How to be a prime minister
The task ahead for Anthony Albanese in restoring the idea that governments should seek to make the country betterOctober 2013
The Nation Reviewed
“The mega-rich also work hard to separate their cultural interests from suburban folk. By any objective test, classical music, opera and ballet are insufferably boring. They have no social worth other than in the treatment of sleeping disorders. But that’s how the elites like it, safe in the knowledge that people below their station in society are unlikely to join them in the jewellery-rattling rows of the Opera House. Their abstraction from ‘ordinary people’ is secure.” – Mark Latham
I came across the above characteristically confident and entirely unsupported assertion from Latham while reading his critique of Nick Cater’s book, The Lucky Culture and the Rise of an Australian Ruling Class, in a paper published earlier this year for the Chifley Research Centre.
I won’t get into a discussion about the polemics between Cater, the Australian’s former opinion editor, and Latham, the former prime-ministerial candidate. It’s a task better left to those more engaged in the often tiresome parades of intellectual conceit between “left” and “right”. These are commentators who relish the “culture and history wars” and the descent into simplistic binary views on politics and society. One of the ardent frustrations I have with what masquerades as modern intellectual debate in this country is the notion that there is only one correct way to think or behave – such slavish absolutism has many dark and ignoble precedents in world history.
Yet few assertions are as nakedly silly as Latham’s declaration that opera, classical music and ballet are objectively boring. His opinion is not borne out by the social diversity of audiences, not to mention their evident delight and heartfelt engagement with the huge range of performances offered across the length and breadth of Australia every week. “By any objective test”, Latham is simply wrong – and it would surprise me if he has attended many performances of classical music, opera or ballet at all.

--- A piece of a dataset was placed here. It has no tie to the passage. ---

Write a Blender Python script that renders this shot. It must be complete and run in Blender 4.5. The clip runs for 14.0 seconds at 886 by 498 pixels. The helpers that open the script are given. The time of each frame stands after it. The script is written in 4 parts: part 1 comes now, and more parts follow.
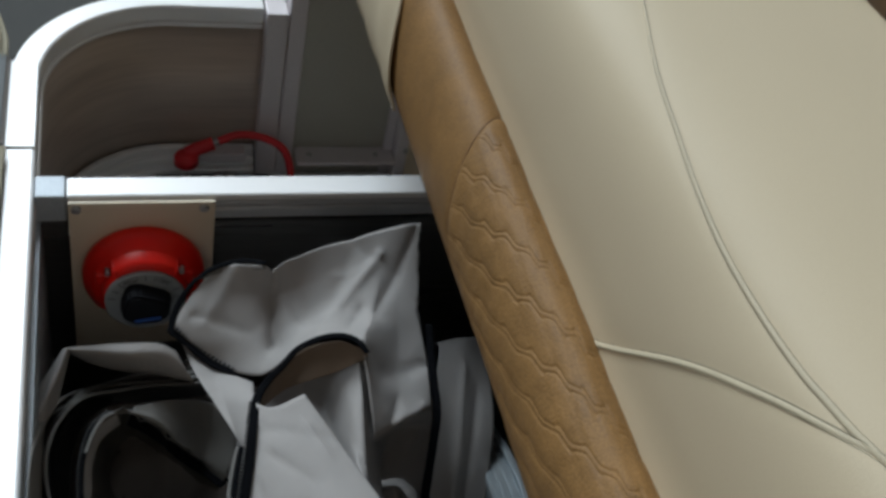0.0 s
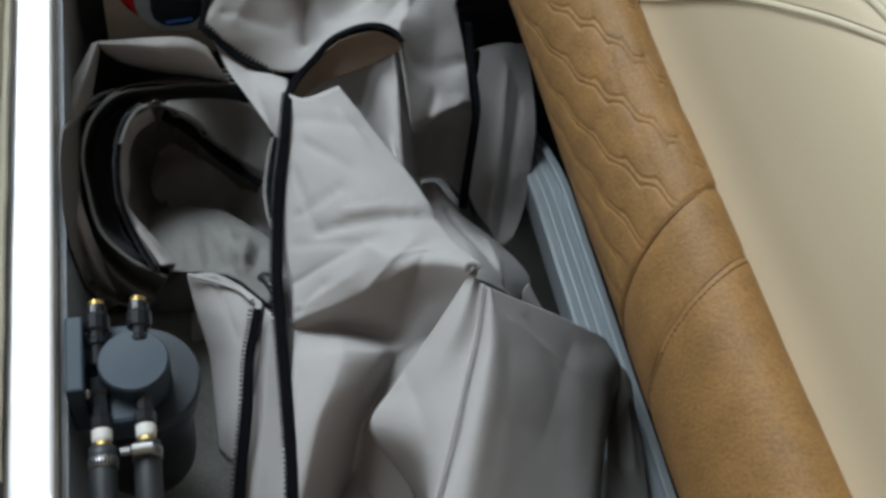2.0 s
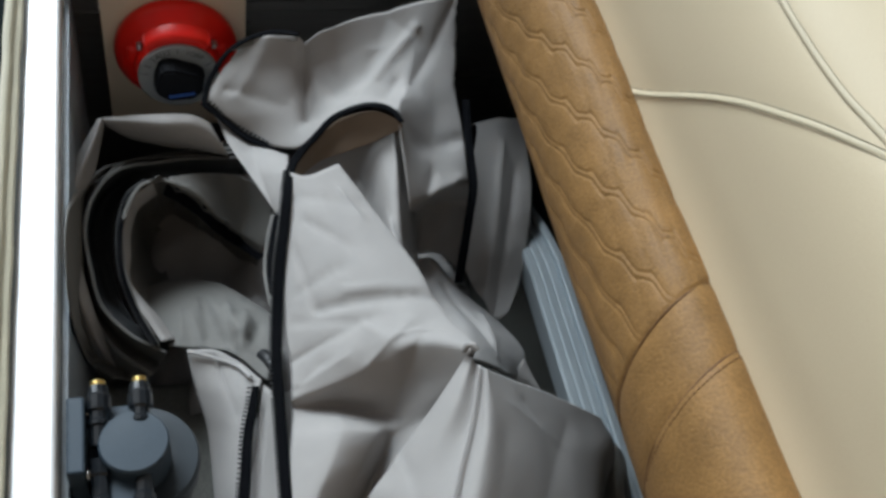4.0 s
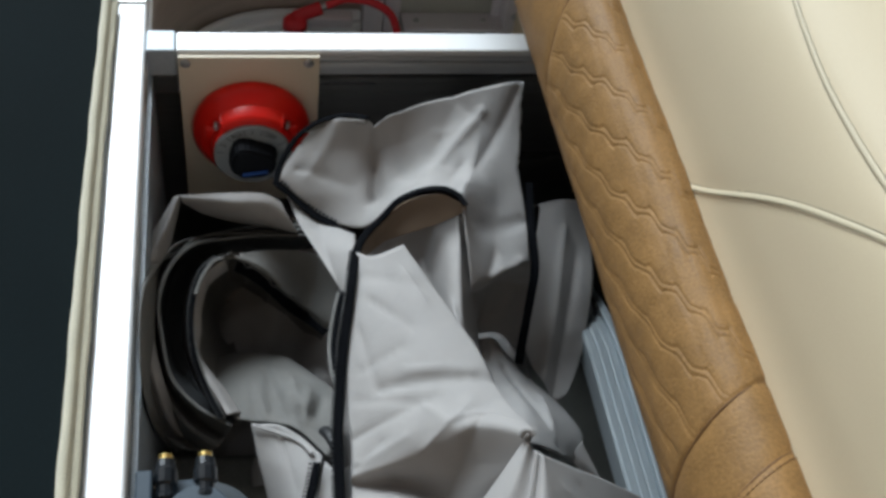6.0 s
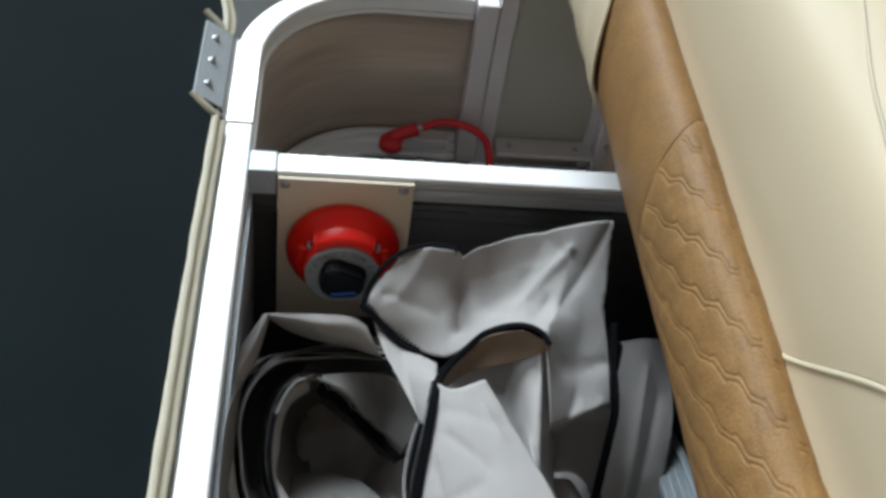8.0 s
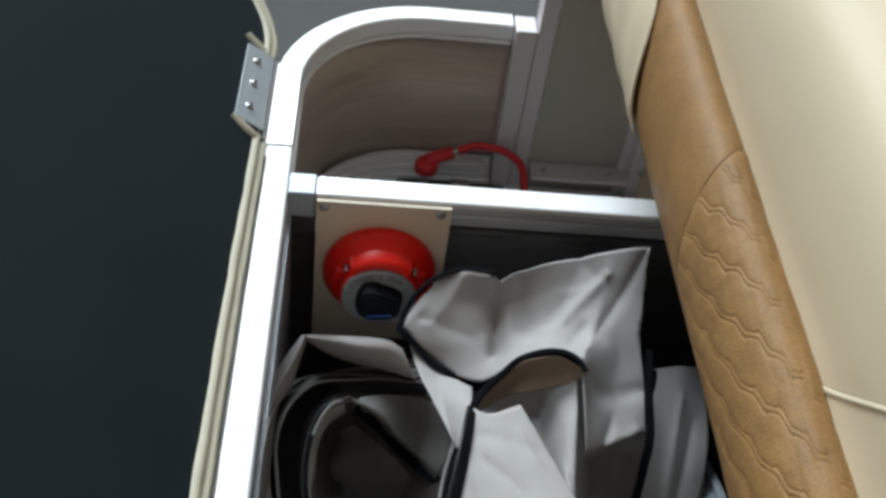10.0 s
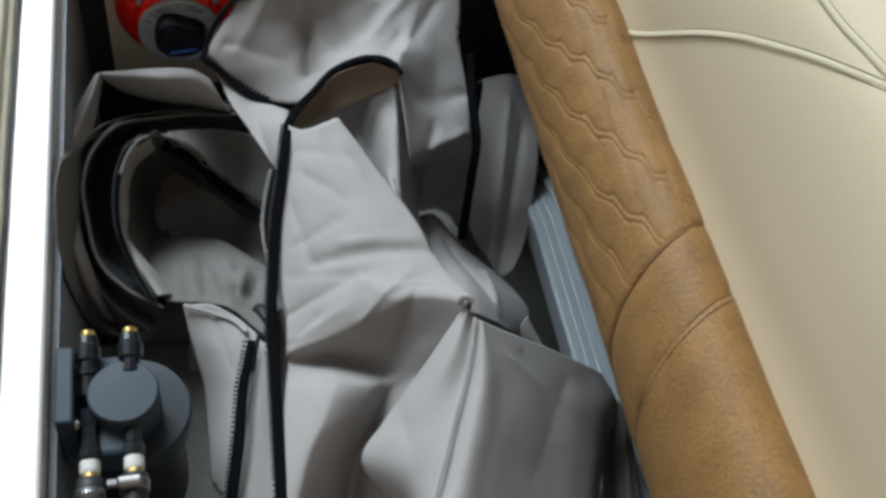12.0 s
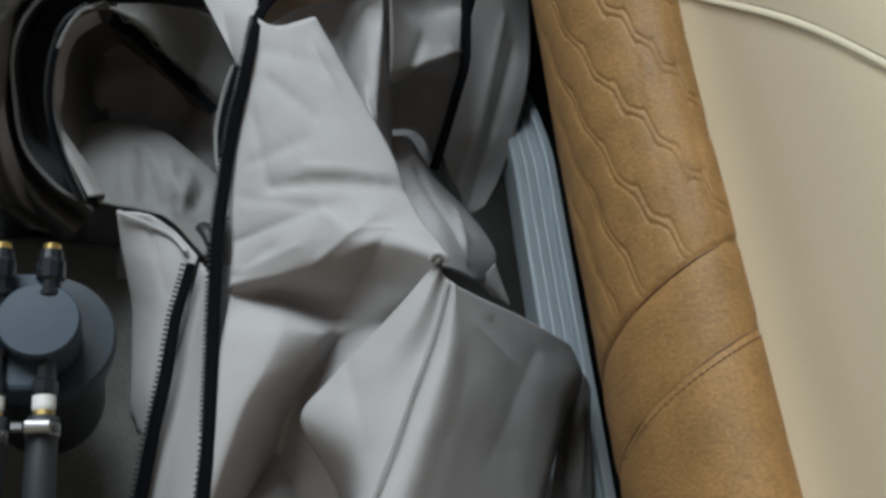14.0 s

Latham’s new-fashioned view, which eschews high art and rejects it as elitist and removed from “ordinary people” (who apparently are synonymous with “suburban folk”), is a dangerous strand in modern thinking. It is prevalent in many parts of Australia and represents a renewal of the kind of thinking seen in fundamentalist extremism here and in many other societies, in which education, science, philosophy, creative adventure and social innovation are under attack. Latham, who so often invokes Gough Whitlam’s and Paul Keating’s vision and policy creativity, overlooks the fact that the arts were as central to their agendas as, with Whitlam, suburban renewal and land rights and, with Keating, reconciliation and economic renovation.
Neither of these leaders was in any way shy about the fact that intellectual and cultural pursuits underpin a sophisticated and lively society. An acquired appreciation of the arts – especially the so-called high arts – has many ancillary benefits, with countless studies linking it to the capacity to think both analytically and laterally.
And yet, with a few notable exceptions, Australian politicians in the modern era all too often seem fearful of a populist media backlash when deciding on cultural policy and allied financial commitments. The sort of prejudice promoted by bullyboys like Latham is similar in nature to creationism, with its wilful sacrifice of science on the altar of personal opinion or triumphant, absolutist “belief”. It demeans the nation. Enough!
These ill-informed and, frankly, uneducated celebrations of ignorance can no longer be allowed to go unchallenged. They do a profound disservice to the legacy of people on both sides of the political aisle (I only mention Whitlam and Keating because of the dimwitted way Latham slanders their cultural commitment) who comprehend that the arts are every bit as important to social cohesion and advancement as excellence in sport and science.
To take classical music as but one example, I would observe that the discipline acquired in learning music – study, rehearsal, focused effort and intense concentration over many hours – travels with you forever. The skills I acquired in my school days have been central to the work ethic that has informed my life ever since. Indeed, it is both fashionable and true to argue that music education from the commencement of primary school assists students in learning language, mathematics and the various sciences. But it saddens me to think that we are increasingly compelled to defend music by reference to these benefits because of the kind of brutish philistinism shown by Latham. Classical music is good for us. Period. It is good for the soul. It is good for human tolerance. It frees our minds. It reinforces our capacity to feel and understand.
Music, and the devotion to beauty it represents, releases some of the most positive, noble and life-affirming feelings that humans are capable of. The communication between composer, performer and audience is of unique value. Each musical experience is an end in and of itself. I simply can’t imagine life without it. I can, however, imagine a less troubled life – one free of the sort of ignorance spruiked by Latham. There is much to be frustrated and disappointed about in modern Australia, but it could have been worse: at least Mark Latham never became our prime minister.